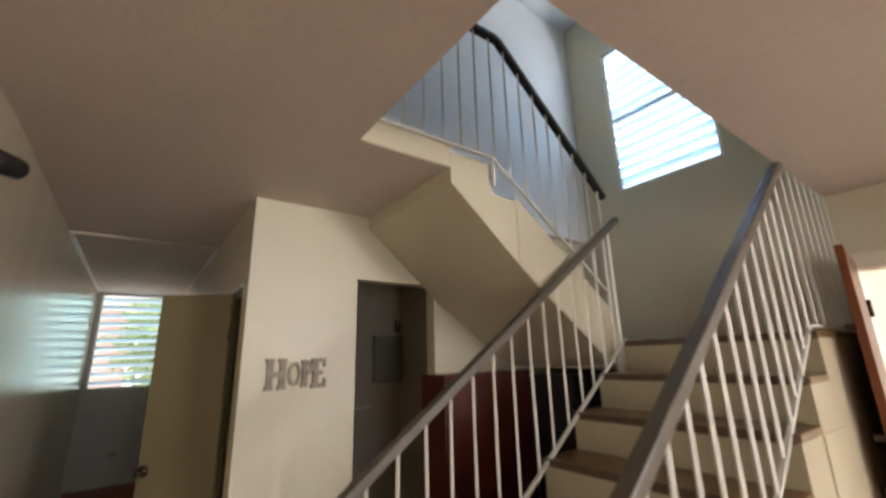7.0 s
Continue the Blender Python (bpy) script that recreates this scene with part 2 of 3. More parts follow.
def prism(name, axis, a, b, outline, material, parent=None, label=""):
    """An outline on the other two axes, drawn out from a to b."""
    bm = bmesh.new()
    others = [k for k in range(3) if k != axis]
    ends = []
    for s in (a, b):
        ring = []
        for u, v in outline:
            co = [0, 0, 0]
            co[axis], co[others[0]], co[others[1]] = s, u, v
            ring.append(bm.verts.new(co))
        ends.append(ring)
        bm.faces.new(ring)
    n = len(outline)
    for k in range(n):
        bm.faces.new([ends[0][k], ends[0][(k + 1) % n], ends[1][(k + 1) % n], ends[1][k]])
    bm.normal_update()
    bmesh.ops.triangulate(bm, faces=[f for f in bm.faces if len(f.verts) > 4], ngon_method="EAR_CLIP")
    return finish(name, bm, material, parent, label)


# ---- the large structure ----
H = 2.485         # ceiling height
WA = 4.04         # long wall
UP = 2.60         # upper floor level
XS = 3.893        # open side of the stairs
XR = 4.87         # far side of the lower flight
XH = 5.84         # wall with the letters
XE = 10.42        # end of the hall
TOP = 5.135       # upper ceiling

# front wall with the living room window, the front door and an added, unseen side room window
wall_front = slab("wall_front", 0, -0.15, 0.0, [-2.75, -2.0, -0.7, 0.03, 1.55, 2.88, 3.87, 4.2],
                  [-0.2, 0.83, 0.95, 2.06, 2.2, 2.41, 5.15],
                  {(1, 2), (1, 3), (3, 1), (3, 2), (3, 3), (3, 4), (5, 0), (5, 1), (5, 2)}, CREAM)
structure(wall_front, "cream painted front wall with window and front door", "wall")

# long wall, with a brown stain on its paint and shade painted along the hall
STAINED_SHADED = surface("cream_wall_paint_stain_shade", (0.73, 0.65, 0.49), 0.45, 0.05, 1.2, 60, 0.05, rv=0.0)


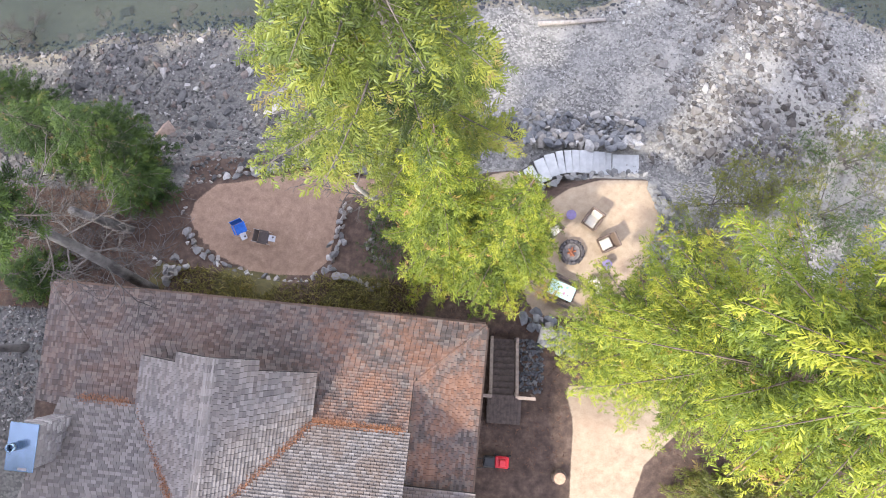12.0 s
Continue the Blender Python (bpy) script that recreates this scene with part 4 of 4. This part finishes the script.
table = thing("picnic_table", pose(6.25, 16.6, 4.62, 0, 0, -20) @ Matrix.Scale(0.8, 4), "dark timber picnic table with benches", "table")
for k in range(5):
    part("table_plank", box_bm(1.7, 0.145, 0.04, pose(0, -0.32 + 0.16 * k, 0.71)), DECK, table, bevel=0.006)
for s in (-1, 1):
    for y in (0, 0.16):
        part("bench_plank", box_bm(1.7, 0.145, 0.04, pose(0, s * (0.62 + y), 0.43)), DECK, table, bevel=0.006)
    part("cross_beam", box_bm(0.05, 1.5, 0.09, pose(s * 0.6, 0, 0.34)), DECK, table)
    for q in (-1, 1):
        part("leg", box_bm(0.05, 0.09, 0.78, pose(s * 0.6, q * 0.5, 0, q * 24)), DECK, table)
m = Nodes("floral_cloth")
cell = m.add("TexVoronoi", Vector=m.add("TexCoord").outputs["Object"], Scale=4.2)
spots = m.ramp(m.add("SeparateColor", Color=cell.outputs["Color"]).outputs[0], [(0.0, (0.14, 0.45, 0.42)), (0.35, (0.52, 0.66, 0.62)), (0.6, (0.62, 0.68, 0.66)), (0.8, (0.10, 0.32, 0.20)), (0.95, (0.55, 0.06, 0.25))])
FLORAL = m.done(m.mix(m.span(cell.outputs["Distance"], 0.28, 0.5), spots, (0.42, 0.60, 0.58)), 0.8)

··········

_Request_
Show each line holding the word "Blender".

_Answer below_
Continue the Blender Python (bpy) script that recreates this scene with part 2 of 3. More parts follow.
Continue the Blender Python (bpy) script that recreates this scene with part 4 of 4. This part finishes the script.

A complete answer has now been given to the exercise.